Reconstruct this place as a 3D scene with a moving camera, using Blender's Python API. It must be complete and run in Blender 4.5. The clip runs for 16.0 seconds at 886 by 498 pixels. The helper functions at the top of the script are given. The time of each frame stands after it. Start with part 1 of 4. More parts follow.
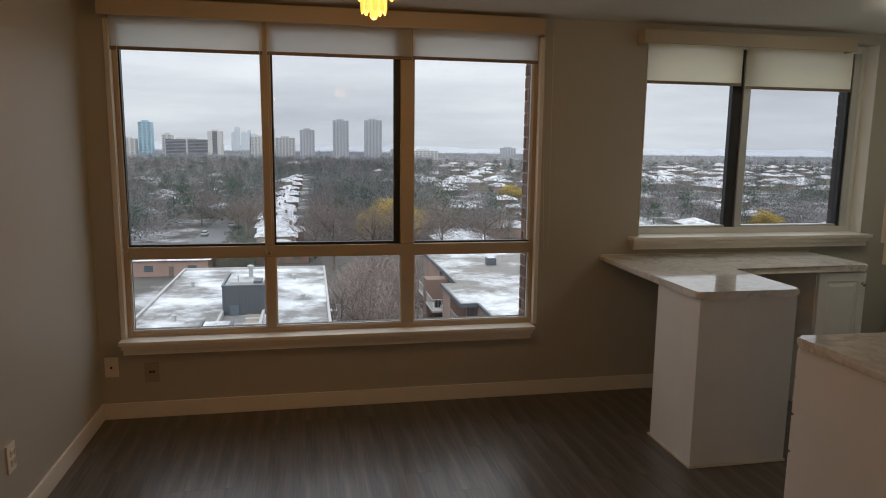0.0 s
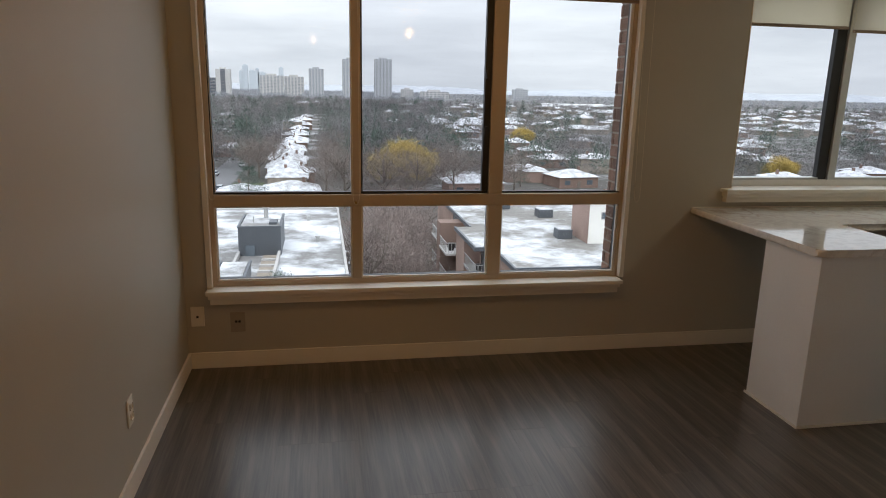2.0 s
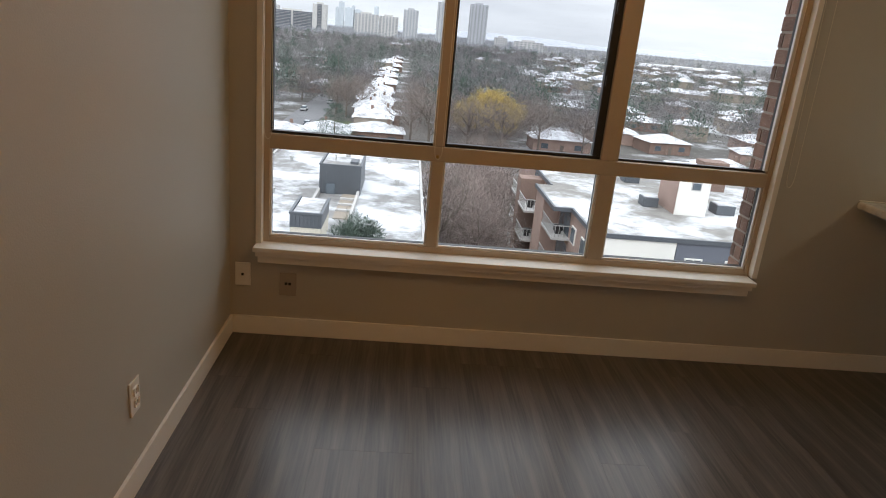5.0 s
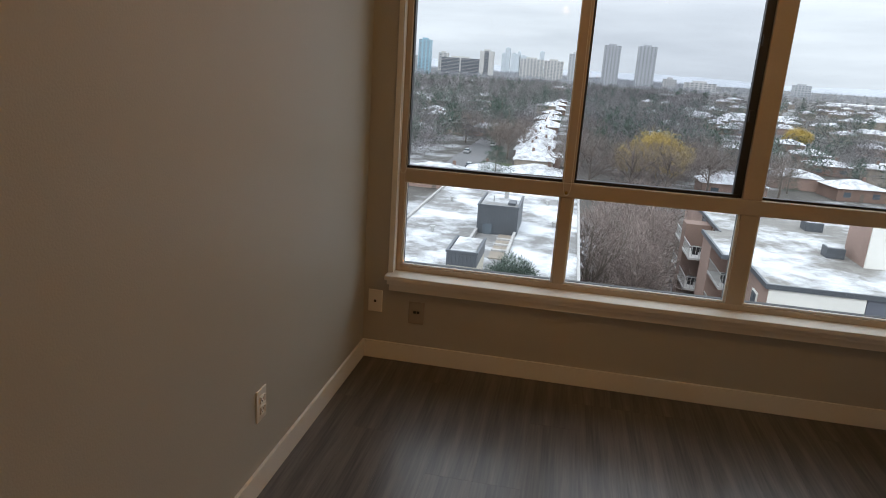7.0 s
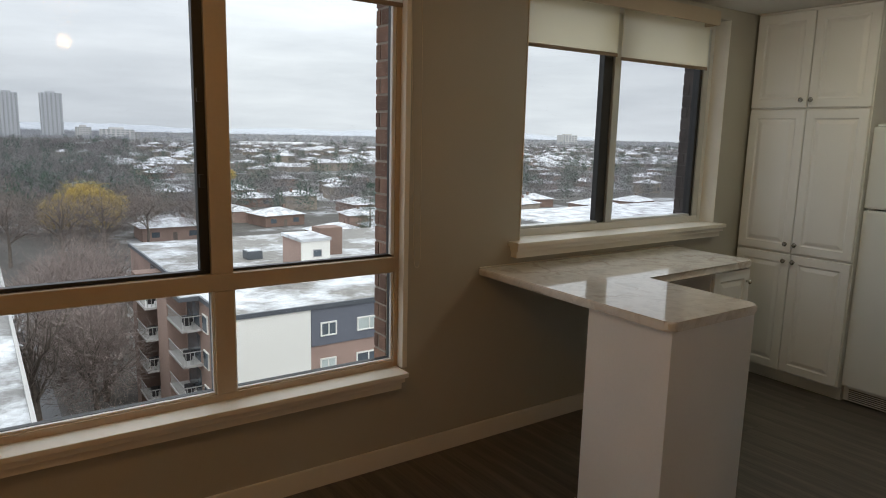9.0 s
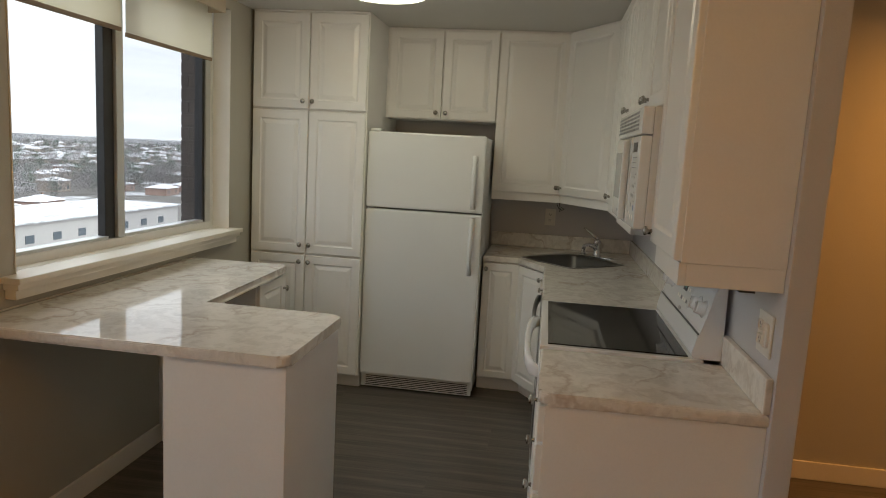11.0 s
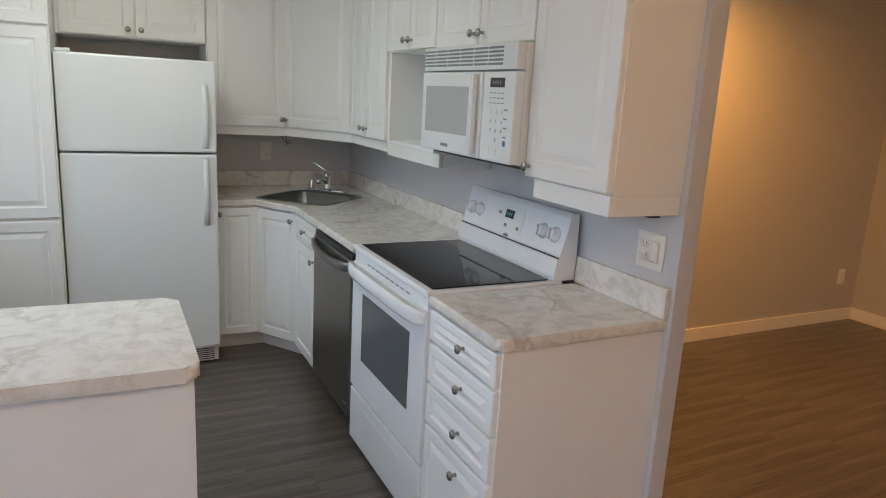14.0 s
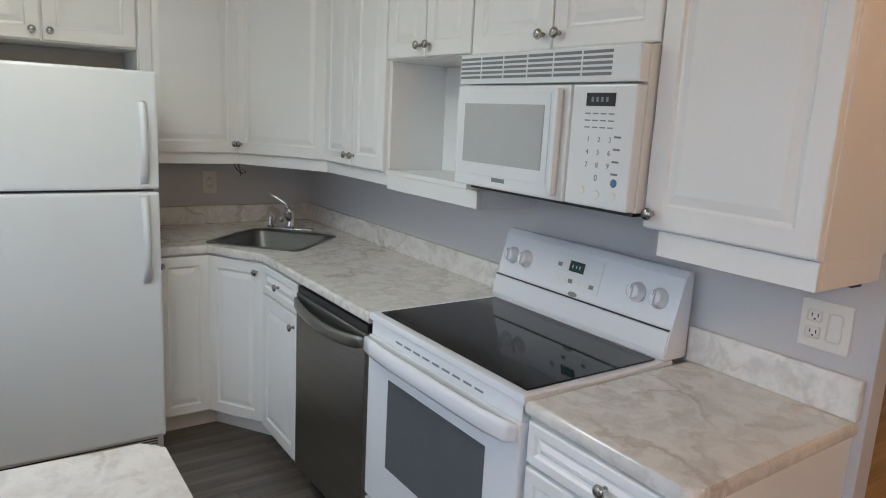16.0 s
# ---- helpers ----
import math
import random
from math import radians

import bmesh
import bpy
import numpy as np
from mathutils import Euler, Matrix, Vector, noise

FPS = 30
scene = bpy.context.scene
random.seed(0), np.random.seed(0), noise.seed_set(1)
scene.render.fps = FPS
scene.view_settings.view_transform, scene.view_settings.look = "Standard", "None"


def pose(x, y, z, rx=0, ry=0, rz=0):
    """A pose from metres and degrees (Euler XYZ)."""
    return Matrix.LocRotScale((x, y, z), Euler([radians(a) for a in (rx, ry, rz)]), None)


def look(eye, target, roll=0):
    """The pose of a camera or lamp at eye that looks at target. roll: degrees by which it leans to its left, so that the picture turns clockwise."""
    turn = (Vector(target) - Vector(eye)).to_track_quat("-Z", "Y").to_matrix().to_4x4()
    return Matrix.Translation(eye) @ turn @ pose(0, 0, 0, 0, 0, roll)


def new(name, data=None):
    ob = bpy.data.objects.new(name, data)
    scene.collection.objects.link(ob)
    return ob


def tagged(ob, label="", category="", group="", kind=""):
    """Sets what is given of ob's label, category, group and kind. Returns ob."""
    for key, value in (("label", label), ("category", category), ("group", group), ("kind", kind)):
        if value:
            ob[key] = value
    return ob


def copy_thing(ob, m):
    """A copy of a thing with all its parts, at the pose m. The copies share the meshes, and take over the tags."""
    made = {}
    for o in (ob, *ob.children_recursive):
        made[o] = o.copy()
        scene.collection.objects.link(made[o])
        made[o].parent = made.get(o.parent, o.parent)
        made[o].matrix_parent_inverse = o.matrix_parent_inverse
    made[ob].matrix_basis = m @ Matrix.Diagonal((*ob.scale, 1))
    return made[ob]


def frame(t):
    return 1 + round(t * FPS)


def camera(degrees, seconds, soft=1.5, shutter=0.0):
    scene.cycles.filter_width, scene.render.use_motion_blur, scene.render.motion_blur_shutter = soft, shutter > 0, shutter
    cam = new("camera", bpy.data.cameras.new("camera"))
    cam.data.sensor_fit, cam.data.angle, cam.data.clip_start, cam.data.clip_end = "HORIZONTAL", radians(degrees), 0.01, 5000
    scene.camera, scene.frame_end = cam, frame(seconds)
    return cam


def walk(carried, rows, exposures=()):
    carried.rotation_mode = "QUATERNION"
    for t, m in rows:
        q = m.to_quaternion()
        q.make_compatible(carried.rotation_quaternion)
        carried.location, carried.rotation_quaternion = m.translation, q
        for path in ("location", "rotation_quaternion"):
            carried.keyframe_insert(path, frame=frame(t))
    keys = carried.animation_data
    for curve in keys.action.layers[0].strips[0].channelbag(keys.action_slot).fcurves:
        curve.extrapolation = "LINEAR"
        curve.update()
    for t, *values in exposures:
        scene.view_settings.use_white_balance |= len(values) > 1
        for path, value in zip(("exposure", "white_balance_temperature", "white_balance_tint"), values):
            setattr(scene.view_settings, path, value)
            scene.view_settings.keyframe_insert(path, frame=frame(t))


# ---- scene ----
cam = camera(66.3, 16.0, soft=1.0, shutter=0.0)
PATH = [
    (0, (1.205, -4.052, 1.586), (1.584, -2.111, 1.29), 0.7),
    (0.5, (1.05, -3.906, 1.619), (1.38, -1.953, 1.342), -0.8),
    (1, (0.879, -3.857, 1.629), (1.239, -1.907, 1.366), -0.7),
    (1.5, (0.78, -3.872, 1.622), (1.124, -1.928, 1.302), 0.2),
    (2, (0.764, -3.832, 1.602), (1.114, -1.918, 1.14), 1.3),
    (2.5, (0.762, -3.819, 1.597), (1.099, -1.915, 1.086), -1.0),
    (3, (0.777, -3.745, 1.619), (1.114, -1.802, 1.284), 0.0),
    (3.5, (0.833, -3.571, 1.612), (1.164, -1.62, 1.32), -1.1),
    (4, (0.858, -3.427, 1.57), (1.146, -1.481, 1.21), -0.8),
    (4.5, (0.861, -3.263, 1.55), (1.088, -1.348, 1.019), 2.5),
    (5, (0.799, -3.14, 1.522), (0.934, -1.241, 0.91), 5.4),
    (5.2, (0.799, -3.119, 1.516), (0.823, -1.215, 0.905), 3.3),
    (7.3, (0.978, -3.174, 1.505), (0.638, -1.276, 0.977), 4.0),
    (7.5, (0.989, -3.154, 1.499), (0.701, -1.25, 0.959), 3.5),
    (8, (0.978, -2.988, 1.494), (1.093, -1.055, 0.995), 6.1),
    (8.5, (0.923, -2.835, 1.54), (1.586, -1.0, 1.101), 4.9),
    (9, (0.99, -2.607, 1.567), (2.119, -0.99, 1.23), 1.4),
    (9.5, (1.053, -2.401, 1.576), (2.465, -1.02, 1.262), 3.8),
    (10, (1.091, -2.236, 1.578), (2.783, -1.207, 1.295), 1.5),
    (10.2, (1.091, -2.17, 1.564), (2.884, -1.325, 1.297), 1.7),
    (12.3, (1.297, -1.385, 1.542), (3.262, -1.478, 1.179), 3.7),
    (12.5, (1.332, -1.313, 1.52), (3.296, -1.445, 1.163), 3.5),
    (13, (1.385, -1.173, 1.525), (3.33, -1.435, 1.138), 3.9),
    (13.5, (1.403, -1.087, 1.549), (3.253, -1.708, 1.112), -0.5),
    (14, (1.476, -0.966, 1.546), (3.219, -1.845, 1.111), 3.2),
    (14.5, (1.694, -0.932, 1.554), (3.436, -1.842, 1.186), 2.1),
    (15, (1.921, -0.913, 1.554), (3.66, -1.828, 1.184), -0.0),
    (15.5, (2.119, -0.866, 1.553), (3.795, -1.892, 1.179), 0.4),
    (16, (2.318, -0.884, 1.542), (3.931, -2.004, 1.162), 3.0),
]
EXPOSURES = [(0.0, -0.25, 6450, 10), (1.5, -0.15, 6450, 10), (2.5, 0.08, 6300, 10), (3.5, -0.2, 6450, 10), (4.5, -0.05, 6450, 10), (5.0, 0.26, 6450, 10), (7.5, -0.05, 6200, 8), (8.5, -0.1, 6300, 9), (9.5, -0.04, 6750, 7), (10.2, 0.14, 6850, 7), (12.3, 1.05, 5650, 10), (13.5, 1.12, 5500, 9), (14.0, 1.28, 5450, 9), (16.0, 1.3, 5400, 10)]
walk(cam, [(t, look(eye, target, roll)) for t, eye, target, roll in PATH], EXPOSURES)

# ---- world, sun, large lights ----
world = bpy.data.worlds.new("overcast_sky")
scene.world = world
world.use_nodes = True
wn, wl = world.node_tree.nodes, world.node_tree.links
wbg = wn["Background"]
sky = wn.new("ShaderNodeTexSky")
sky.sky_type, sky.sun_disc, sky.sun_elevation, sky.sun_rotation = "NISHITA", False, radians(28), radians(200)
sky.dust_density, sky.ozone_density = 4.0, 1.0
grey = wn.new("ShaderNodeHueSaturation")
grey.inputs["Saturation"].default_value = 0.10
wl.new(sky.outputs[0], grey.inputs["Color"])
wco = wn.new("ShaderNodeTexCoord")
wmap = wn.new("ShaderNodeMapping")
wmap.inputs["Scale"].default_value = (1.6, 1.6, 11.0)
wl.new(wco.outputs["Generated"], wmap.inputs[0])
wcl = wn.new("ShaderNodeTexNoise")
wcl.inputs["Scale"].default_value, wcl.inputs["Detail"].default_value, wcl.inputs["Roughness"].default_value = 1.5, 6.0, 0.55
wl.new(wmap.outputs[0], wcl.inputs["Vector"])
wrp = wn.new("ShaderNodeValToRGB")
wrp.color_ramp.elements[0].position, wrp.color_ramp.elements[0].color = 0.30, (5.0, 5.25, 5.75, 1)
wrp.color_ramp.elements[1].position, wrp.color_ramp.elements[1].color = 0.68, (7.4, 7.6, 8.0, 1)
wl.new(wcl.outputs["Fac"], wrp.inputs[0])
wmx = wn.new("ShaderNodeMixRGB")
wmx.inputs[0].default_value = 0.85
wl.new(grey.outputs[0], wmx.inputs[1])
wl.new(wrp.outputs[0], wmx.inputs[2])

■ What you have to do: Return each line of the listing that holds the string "label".

■ Task solution:
def tagged(ob, label="", category="", group="", kind=""):
    """Sets what is given of ob's label, category, group and kind. Returns ob."""
    for key, value in (("label", label), ("category", category), ("group", group), ("kind", kind)):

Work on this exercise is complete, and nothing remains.